***** Data for this task

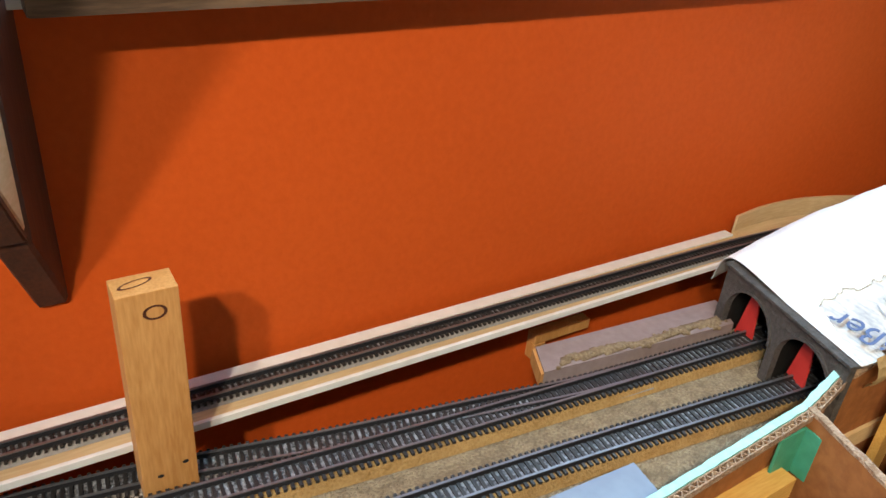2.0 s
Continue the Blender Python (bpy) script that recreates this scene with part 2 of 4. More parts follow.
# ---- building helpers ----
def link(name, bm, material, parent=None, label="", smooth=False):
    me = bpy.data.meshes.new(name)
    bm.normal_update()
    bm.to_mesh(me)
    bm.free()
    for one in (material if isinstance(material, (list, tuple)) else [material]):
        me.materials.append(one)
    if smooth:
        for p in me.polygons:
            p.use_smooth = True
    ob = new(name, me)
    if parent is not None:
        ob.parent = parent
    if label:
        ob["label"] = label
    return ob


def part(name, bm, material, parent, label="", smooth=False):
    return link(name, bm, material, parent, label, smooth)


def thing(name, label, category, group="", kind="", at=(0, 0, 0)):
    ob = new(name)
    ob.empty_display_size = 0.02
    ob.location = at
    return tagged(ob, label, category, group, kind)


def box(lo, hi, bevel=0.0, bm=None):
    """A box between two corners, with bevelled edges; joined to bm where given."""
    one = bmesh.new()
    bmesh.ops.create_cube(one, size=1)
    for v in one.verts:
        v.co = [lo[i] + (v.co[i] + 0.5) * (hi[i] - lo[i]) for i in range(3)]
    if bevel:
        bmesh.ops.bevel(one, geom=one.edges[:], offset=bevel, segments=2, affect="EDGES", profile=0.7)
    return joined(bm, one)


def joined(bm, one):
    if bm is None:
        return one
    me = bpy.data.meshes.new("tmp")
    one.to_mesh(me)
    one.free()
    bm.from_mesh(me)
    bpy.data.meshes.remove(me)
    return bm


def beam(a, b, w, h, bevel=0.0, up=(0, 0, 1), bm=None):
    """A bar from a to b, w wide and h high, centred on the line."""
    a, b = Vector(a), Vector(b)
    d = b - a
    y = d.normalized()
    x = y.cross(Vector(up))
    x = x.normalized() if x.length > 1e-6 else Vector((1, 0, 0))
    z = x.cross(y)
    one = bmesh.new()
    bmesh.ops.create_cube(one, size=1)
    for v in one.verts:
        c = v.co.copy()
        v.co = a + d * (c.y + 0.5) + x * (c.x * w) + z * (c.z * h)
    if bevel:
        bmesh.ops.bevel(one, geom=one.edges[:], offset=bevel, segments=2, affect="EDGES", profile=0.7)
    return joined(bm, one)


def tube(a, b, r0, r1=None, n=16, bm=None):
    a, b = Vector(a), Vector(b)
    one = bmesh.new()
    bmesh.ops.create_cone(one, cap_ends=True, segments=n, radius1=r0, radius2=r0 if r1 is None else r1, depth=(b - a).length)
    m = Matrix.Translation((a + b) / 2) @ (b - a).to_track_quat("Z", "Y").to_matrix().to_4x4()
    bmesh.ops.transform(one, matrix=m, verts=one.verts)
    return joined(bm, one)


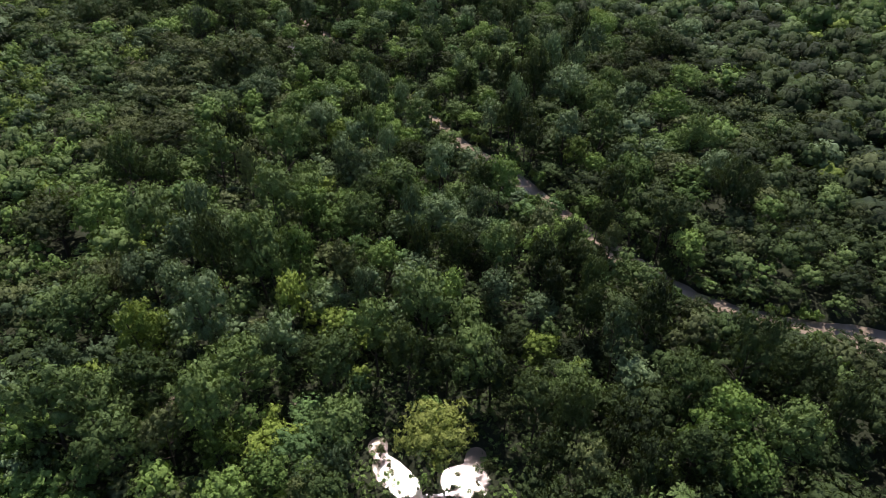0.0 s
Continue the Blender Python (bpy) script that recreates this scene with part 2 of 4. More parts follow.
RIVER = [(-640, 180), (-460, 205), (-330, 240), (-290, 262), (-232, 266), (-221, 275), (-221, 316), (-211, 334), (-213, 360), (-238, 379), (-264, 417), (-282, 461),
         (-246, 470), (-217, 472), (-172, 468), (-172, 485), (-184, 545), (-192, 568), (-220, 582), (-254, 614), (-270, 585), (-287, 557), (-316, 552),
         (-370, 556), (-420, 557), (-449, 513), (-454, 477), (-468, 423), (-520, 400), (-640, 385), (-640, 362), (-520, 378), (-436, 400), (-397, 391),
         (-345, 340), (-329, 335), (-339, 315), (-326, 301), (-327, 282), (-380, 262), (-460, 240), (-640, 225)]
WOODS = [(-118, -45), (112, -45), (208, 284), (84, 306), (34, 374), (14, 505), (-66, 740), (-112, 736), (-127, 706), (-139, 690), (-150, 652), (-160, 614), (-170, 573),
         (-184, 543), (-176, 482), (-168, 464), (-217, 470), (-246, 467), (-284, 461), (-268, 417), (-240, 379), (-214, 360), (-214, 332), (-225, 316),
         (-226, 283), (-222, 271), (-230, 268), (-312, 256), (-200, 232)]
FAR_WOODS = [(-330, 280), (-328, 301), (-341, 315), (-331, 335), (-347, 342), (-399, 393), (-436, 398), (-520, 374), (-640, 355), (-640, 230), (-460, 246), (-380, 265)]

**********

## What the task asks
Without the pictures, return the entries exactly as they appear.

## Answer to the problem
2.0 s
Continue the Blender Python (bpy) script that recreates this scene with part 2 of 4. More parts follow.
# ---- building helpers ----
def link(name, bm, material, parent=None, label="", smooth=False):
    me = bpy.data.meshes.new(name)
    bm.normal_update()
    bm.to_mesh(me)
    bm.free()
    for one in (material if isinstance(material, (list, tuple)) else [material]):
        me.materials.append(one)
    if smooth:
        for p in me.polygons:
            p.use_smooth = True
    ob = new(name, me)
    if parent is not None:
        ob.parent = parent
    if label:
        ob["label"] = label
    return ob


def part(name, bm, material, parent, label="", smooth=False):
    return link(name, bm, material, parent, label, smooth)


def thing(name, label, category, group="", kind="", at=(0, 0, 0)):
    ob = new(name)
    ob.empty_display_size = 0.02
    ob.location = at
    return tagged(ob, label, category, group, kind)


def box(lo, hi, bevel=0.0, bm=None):
    """A box between two corners, with bevelled edges; joined to bm where given."""
    one = bmesh.new()
    bmesh.ops.create_cube(one, size=1)
    for v in one.verts:
        v.co = [lo[i] + (v.co[i] + 0.5) * (hi[i] - lo[i]) for i in range(3)]
    if bevel:
        bmesh.ops.bevel(one, geom=one.edges[:], offset=bevel, segments=2, affect="EDGES", profile=0.7)
    return joined(bm, one)


def joined(bm, one):
    if bm is None:
        return one
    me = bpy.data.meshes.new("tmp")
    one.to_mesh(me)
    one.free()
    bm.from_mesh(me)
    bpy.data.meshes.remove(me)
    return bm


def beam(a, b, w, h, bevel=0.0, up=(0, 0, 1), bm=None):
    """A bar from a to b, w wide and h high, centred on the line."""
    a, b = Vector(a), Vector(b)
    d = b - a
    y = d.normalized()
    x = y.cross(Vector(up))
    x = x.normalized() if x.length > 1e-6 else Vector((1, 0, 0))
    z = x.cross(y)
    one = bmesh.new()
    bmesh.ops.create_cube(one, size=1)
    for v in one.verts:
        c = v.co.copy()
        v.co = a + d * (c.y + 0.5) + x * (c.x * w) + z * (c.z * h)
    if bevel:
        bmesh.ops.bevel(one, geom=one.edges[:], offset=bevel, segments=2, affect="EDGES", profile=0.7)
    return joined(bm, one)


def tube(a, b, r0, r1=None, n=16, bm=None):
    a, b = Vector(a), Vector(b)
    one = bmesh.new()
    bmesh.ops.create_cone(one, cap_ends=True, segments=n, radius1=r0, radius2=r0 if r1 is None else r1, depth=(b - a).length)
    m = Matrix.Translation((a + b) / 2) @ (b - a).to_track_quat("Z", "Y").to_matrix().to_4x4()
    bmesh.ops.transform(one, matrix=m, verts=one.verts)
    return joined(bm, one)


0.0 s
Continue the Blender Python (bpy) script that recreates this scene with part 2 of 4. More parts follow.
RIVER = [(-640, 180), (-460, 205), (-330, 240), (-290, 262), (-232, 266), (-221, 275), (-221, 316), (-211, 334), (-213, 360), (-238, 379), (-264, 417), (-282, 461),
         (-246, 470), (-217, 472), (-172, 468), (-172, 485), (-184, 545), (-192, 568), (-220, 582), (-254, 614), (-270, 585), (-287, 557), (-316, 552),
         (-370, 556), (-420, 557), (-449, 513), (-454, 477), (-468, 423), (-520, 400), (-640, 385), (-640, 362), (-520, 378), (-436, 400), (-397, 391),
         (-345, 340), (-329, 335), (-339, 315), (-326, 301), (-327, 282), (-380, 262), (-460, 240), (-640, 225)]
WOODS = [(-118, -45), (112, -45), (208, 284), (84, 306), (34, 374), (14, 505), (-66, 740), (-112, 736), (-127, 706), (-139, 690), (-150, 652), (-160, 614), (-170, 573),
         (-184, 543), (-176, 482), (-168, 464), (-217, 470), (-246, 467), (-284, 461), (-268, 417), (-240, 379), (-214, 360), (-214, 332), (-225, 316),
         (-226, 283), (-222, 271), (-230, 268), (-312, 256), (-200, 232)]
FAR_WOODS = [(-330, 280), (-328, 301), (-341, 315), (-331, 335), (-347, 342), (-399, 393), (-436, 398), (-520, 374), (-640, 355), (-640, 230), (-460, 246), (-380, 265)]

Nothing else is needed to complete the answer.